STORED DATA -
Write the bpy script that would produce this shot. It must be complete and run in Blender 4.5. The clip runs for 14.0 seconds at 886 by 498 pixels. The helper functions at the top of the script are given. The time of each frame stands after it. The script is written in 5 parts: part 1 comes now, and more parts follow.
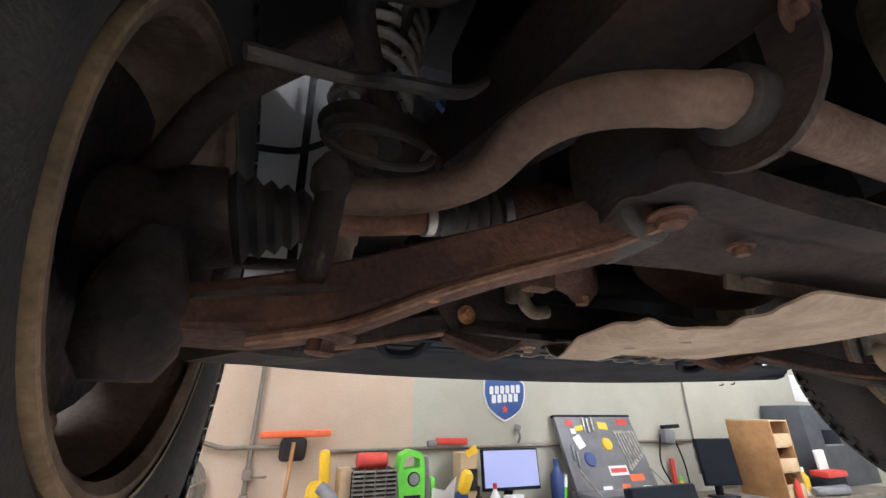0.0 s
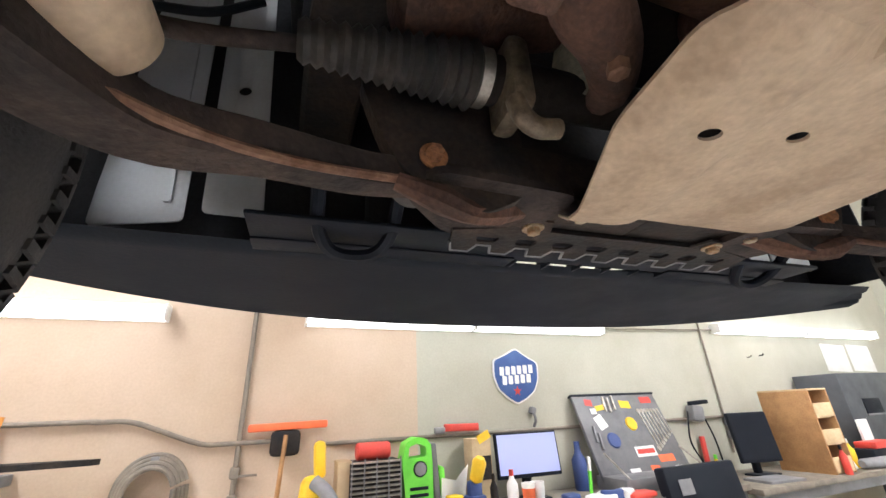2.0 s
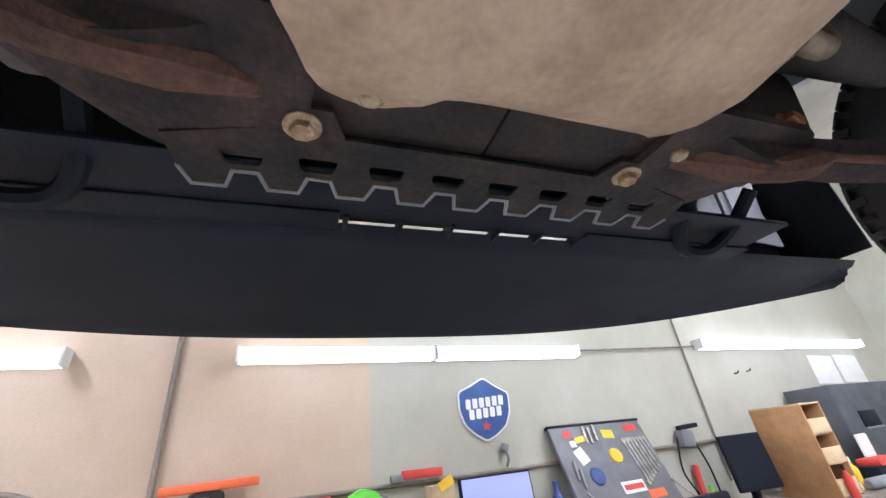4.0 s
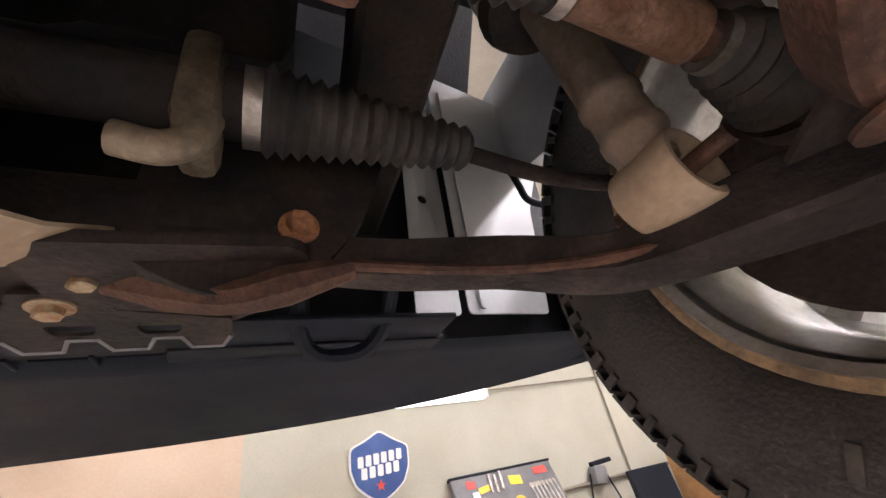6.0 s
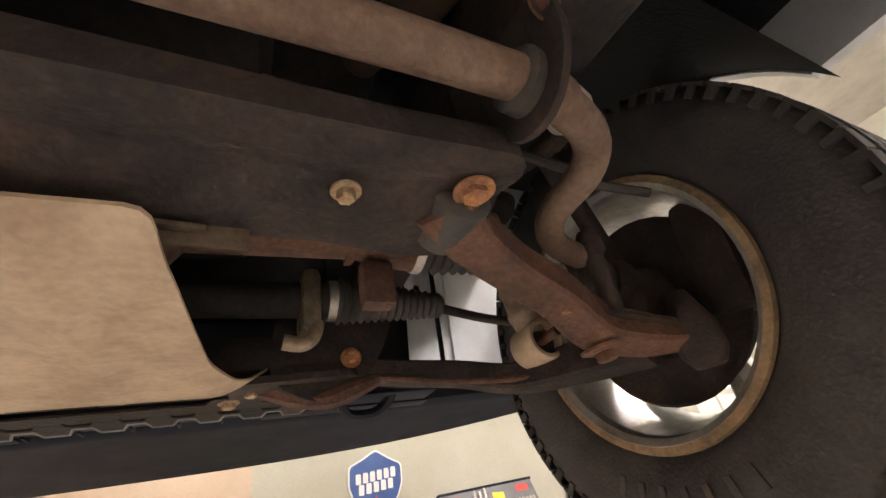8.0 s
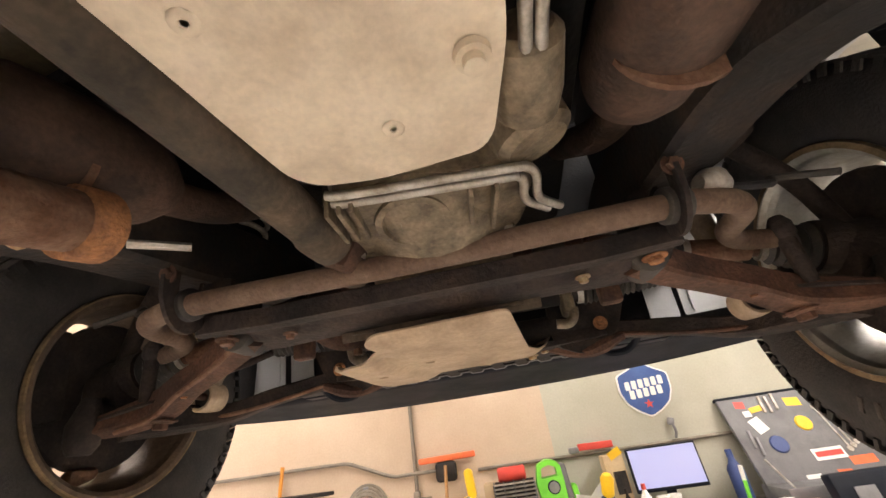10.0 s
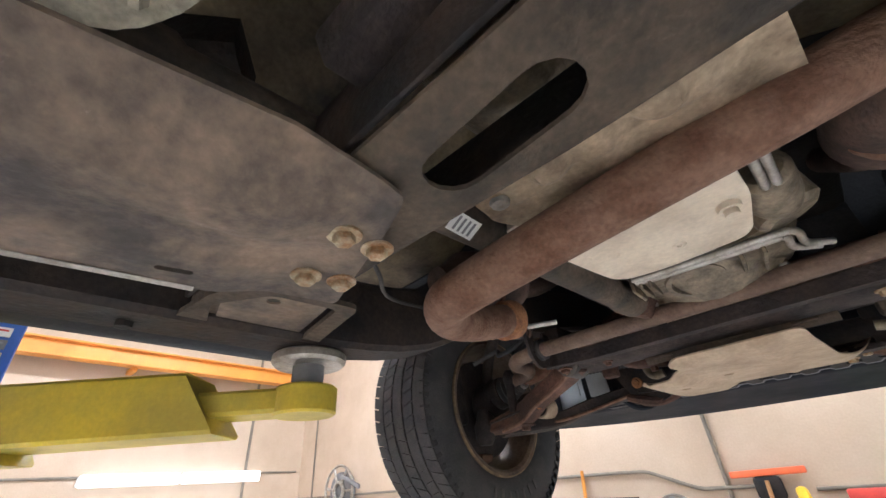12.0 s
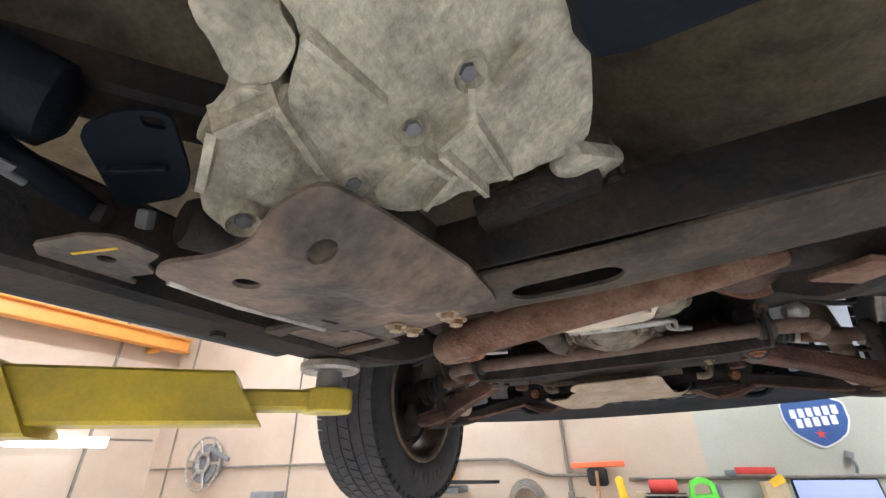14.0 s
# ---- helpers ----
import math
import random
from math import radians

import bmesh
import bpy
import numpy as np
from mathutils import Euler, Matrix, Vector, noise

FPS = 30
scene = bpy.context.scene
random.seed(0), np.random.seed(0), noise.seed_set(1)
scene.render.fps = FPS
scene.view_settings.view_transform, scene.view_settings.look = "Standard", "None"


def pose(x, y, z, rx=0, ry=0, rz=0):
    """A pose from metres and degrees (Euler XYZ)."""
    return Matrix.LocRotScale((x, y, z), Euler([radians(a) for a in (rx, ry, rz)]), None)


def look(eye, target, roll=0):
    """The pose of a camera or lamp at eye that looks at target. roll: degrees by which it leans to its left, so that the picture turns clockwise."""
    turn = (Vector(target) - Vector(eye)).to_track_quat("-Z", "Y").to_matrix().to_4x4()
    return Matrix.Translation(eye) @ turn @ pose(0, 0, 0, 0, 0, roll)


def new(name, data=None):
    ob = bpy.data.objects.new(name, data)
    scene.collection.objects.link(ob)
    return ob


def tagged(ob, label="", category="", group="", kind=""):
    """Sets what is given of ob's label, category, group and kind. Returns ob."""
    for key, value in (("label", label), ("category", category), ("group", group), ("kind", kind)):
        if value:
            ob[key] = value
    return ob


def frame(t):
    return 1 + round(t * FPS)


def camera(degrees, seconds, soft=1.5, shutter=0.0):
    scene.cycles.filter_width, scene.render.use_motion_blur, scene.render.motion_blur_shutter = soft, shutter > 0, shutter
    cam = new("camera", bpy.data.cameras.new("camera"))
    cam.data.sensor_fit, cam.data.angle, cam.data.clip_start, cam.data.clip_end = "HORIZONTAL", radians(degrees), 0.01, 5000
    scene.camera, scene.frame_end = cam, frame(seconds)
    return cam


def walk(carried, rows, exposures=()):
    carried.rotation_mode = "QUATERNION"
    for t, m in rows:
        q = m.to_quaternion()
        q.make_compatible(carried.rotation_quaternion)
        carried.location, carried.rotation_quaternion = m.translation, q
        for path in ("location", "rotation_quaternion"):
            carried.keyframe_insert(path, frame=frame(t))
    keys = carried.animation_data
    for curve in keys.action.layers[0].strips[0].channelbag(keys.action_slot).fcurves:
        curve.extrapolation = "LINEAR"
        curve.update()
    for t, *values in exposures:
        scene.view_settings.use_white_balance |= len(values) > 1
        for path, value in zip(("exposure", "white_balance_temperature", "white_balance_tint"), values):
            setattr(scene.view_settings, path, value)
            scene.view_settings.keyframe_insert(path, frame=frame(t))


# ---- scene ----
cam = camera(96.3, 14.0)

PATH = [
    (0, (-1.708, 0.005, 1.643), (-0.983, 1.708, 2.4), 0.4),
    (0.5, (-1.631, 0.04, 1.602), (-1.064, 1.792, 2.382), -0.1),
    (1, (-1.521, 0.08, 1.546), (-1.01, 1.852, 2.319), -0.9),
    (1.5, (-1.455, 0.138, 1.533), (-0.85, 1.889, 2.285), -2.4),
    (2, (-1.505, 0.321, 1.508), (-0.807, 2.032, 2.274), -2.7),
    (2.2, (-1.538, 0.405, 1.51), (-0.761, 2.08, 2.279), -3.2),
    (4.3, (-0.998, 0.513, 1.488), (-0.268, 2.13, 2.412), -7.8),
    (4.5, (-0.892, 0.492, 1.504), (-0.173, 2.117, 2.422), -8.6),
    (5, (-0.734, 0.431, 1.537), (0.002, 2.017, 2.508), -10.1),
    (5.5, (-0.637, 0.393, 1.572), (0.196, 1.936, 2.532), -11.2),
    (6, (-0.598, 0.347, 1.581), (0.321, 1.81, 2.588), -12.3),
    (6.5, (-0.578, 0.231, 1.599), (0.384, 1.606, 2.688), -12.6),
    (7, (-0.615, 0.173, 1.593), (0.448, 1.478, 2.674), -14.0),
    (7.2, (-0.657, 0.124, 1.569), (0.424, 1.399, 2.667), -14.2),
    (9.5, (-0.845, -0.346, 1.564), (-0.698, 1.439, 2.453), -8.3),
    (10, (-0.88, -0.488, 1.573), (-1.006, 1.302, 2.455), -8.6),
    (10.5, (-0.895, -0.621, 1.554), (-1.343, 1.117, 2.435), -8.4),
    (11, (-0.91, -0.692, 1.56), (-1.623, 0.883, 2.565), -7.8),
    (11.5, (-0.888, -0.8, 1.536), (-1.87, 0.609, 2.562), -6.0),
    (12, (-0.858, -0.898, 1.54), (-1.963, 0.411, 2.572), -4.6),
    (12.5, (-0.881, -1.011, 1.544), (-2.026, 0.304, 2.524), -3.6),
    (13, (-0.893, -1.134, 1.566), (-1.973, 0.255, 2.518), -3.2),
    (13.5, (-0.906, -1.237, 1.562), (-1.918, 0.216, 2.492), -2.7),
    (13.7, (-0.907, -1.239, 1.563), (-1.872, 0.24, 2.494), -2.6),
    (13.85, (-0.909, -1.242, 1.565), (-1.797, 0.28, 2.497), -2.4),
    (14, (-0.914, -1.248, 1.569), (-1.631, 0.368, 2.505), -1.9),
]
EXPOSURES = [(0.0, 0.03, 5700, 12), (1.0, 0.20, 5900, 12), (1.5, 0.22, 6200, 14), (2.0, 0.35, 5950, 12), (4.5, 0.05, 5400, 18), (5.0, 0.06, 5700, 20), (5.5, 0.12, 6000, 20),
             (6.5, 0.28, 6500, 22), (7.0, 0.15, 6500, 20), (9.5, 0.35, 7600, 16), (10.0, 0.30, 7000, 16), (10.5, 0.34, 6300, 12), (11.5, 0.32, 5900, 11), (12.5, 0.28, 5350, 10), (13.5, 0.32, 5400, 10), (14.0, 0.32, 5450, 10)]
walk(cam, [(t, look(e, g, r)) for t, e, g, r in PATH], EXPOSURES)

CENTRE = (-0.943, 0.719)
TURN = -3.2

# ---- world and exposure ----
world = bpy.data.worlds.new("world")
scene.world = world
world.use_nodes = True
world.node_tree.nodes["Background"].inputs[0].default_value = (0.9, 0.95, 1.0, 1)
world.node_tree.nodes["Background"].inputs[1].default_value = 0.0
scene.view_settings.exposure = 0.0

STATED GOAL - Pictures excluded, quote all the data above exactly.

EXERCISE ANSWER -
Write the bpy script that would produce this shot. It must be complete and run in Blender 4.5. The clip runs for 14.0 seconds at 886 by 498 pixels. The helper functions at the top of the script are given. The time of each frame stands after it. The script is written in 5 parts: part 1 comes now, and more parts follow.
0.0 s
2.0 s
4.0 s
6.0 s
8.0 s
10.0 s
12.0 s
14.0 s
# ---- helpers ----
import math
import random
from math import radians

import bmesh
import bpy
import numpy as np
from mathutils import Euler, Matrix, Vector, noise

FPS = 30
scene = bpy.context.scene
random.seed(0), np.random.seed(0), noise.seed_set(1)
scene.render.fps = FPS
scene.view_settings.view_transform, scene.view_settings.look = "Standard", "None"


def pose(x, y, z, rx=0, ry=0, rz=0):
    """A pose from metres and degrees (Euler XYZ)."""
    return Matrix.LocRotScale((x, y, z), Euler([radians(a) for a in (rx, ry, rz)]), None)


def look(eye, target, roll=0):
    """The pose of a camera or lamp at eye that looks at target. roll: degrees by which it leans to its left, so that the picture turns clockwise."""
    turn = (Vector(target) - Vector(eye)).to_track_quat("-Z", "Y").to_matrix().to_4x4()
    return Matrix.Translation(eye) @ turn @ pose(0, 0, 0, 0, 0, roll)


def new(name, data=None):
    ob = bpy.data.objects.new(name, data)
    scene.collection.objects.link(ob)
    return ob


def tagged(ob, label="", category="", group="", kind=""):
    """Sets what is given of ob's label, category, group and kind. Returns ob."""
    for key, value in (("label", label), ("category", category), ("group", group), ("kind", kind)):
        if value:
            ob[key] = value
    return ob


def frame(t):
    return 1 + round(t * FPS)


def camera(degrees, seconds, soft=1.5, shutter=0.0):
    scene.cycles.filter_width, scene.render.use_motion_blur, scene.render.motion_blur_shutter = soft, shutter > 0, shutter
    cam = new("camera", bpy.data.cameras.new("camera"))
    cam.data.sensor_fit, cam.data.angle, cam.data.clip_start, cam.data.clip_end = "HORIZONTAL", radians(degrees), 0.01, 5000
    scene.camera, scene.frame_end = cam, frame(seconds)
    return cam


def walk(carried, rows, exposures=()):
    carried.rotation_mode = "QUATERNION"
    for t, m in rows:
        q = m.to_quaternion()
        q.make_compatible(carried.rotation_quaternion)
        carried.location, carried.rotation_quaternion = m.translation, q
        for path in ("location", "rotation_quaternion"):
            carried.keyframe_insert(path, frame=frame(t))
    keys = carried.animation_data
    for curve in keys.action.layers[0].strips[0].channelbag(keys.action_slot).fcurves:
        curve.extrapolation = "LINEAR"
        curve.update()
    for t, *values in exposures:
        scene.view_settings.use_white_balance |= len(values) > 1
        for path, value in zip(("exposure", "white_balance_temperature", "white_balance_tint"), values):
            setattr(scene.view_settings, path, value)
            scene.view_settings.keyframe_insert(path, frame=frame(t))


# ---- scene ----
cam = camera(96.3, 14.0)

PATH = [
    (0, (-1.708, 0.005, 1.643), (-0.983, 1.708, 2.4), 0.4),
    (0.5, (-1.631, 0.04, 1.602), (-1.064, 1.792, 2.382), -0.1),
    (1, (-1.521, 0.08, 1.546), (-1.01, 1.852, 2.319), -0.9),
    (1.5, (-1.455, 0.138, 1.533), (-0.85, 1.889, 2.285), -2.4),
    (2, (-1.505, 0.321, 1.508), (-0.807, 2.032, 2.274), -2.7),
    (2.2, (-1.538, 0.405, 1.51), (-0.761, 2.08, 2.279), -3.2),
    (4.3, (-0.998, 0.513, 1.488), (-0.268, 2.13, 2.412), -7.8),
    (4.5, (-0.892, 0.492, 1.504), (-0.173, 2.117, 2.422), -8.6),
    (5, (-0.734, 0.431, 1.537), (0.002, 2.017, 2.508), -10.1),
    (5.5, (-0.637, 0.393, 1.572), (0.196, 1.936, 2.532), -11.2),
    (6, (-0.598, 0.347, 1.581), (0.321, 1.81, 2.588), -12.3),
    (6.5, (-0.578, 0.231, 1.599), (0.384, 1.606, 2.688), -12.6),
    (7, (-0.615, 0.173, 1.593), (0.448, 1.478, 2.674), -14.0),
    (7.2, (-0.657, 0.124, 1.569), (0.424, 1.399, 2.667), -14.2),
    (9.5, (-0.845, -0.346, 1.564), (-0.698, 1.439, 2.453), -8.3),
    (10, (-0.88, -0.488, 1.573), (-1.006, 1.302, 2.455), -8.6),
    (10.5, (-0.895, -0.621, 1.554), (-1.343, 1.117, 2.435), -8.4),
    (11, (-0.91, -0.692, 1.56), (-1.623, 0.883, 2.565), -7.8),
    (11.5, (-0.888, -0.8, 1.536), (-1.87, 0.609, 2.562), -6.0),
    (12, (-0.858, -0.898, 1.54), (-1.963, 0.411, 2.572), -4.6),
    (12.5, (-0.881, -1.011, 1.544), (-2.026, 0.304, 2.524), -3.6),
    (13, (-0.893, -1.134, 1.566), (-1.973, 0.255, 2.518), -3.2),
    (13.5, (-0.906, -1.237, 1.562), (-1.918, 0.216, 2.492), -2.7),
    (13.7, (-0.907, -1.239, 1.563), (-1.872, 0.24, 2.494), -2.6),
    (13.85, (-0.909, -1.242, 1.565), (-1.797, 0.28, 2.497), -2.4),
    (14, (-0.914, -1.248, 1.569), (-1.631, 0.368, 2.505), -1.9),
]
EXPOSURES = [(0.0, 0.03, 5700, 12), (1.0, 0.20, 5900, 12), (1.5, 0.22, 6200, 14), (2.0, 0.35, 5950, 12), (4.5, 0.05, 5400, 18), (5.0, 0.06, 5700, 20), (5.5, 0.12, 6000, 20),
             (6.5, 0.28, 6500, 22), (7.0, 0.15, 6500, 20), (9.5, 0.35, 7600, 16), (10.0, 0.30, 7000, 16), (10.5, 0.34, 6300, 12), (11.5, 0.32, 5900, 11), (12.5, 0.28, 5350, 10), (13.5, 0.32, 5400, 10), (14.0, 0.32, 5450, 10)]
walk(cam, [(t, look(e, g, r)) for t, e, g, r in PATH], EXPOSURES)

CENTRE = (-0.943, 0.719)
TURN = -3.2

# ---- world and exposure ----
world = bpy.data.worlds.new("world")
scene.world = world
world.use_nodes = True
world.node_tree.nodes["Background"].inputs[0].default_value = (0.9, 0.95, 1.0, 1)
world.node_tree.nodes["Background"].inputs[1].default_value = 0.0
scene.view_settings.exposure = 0.0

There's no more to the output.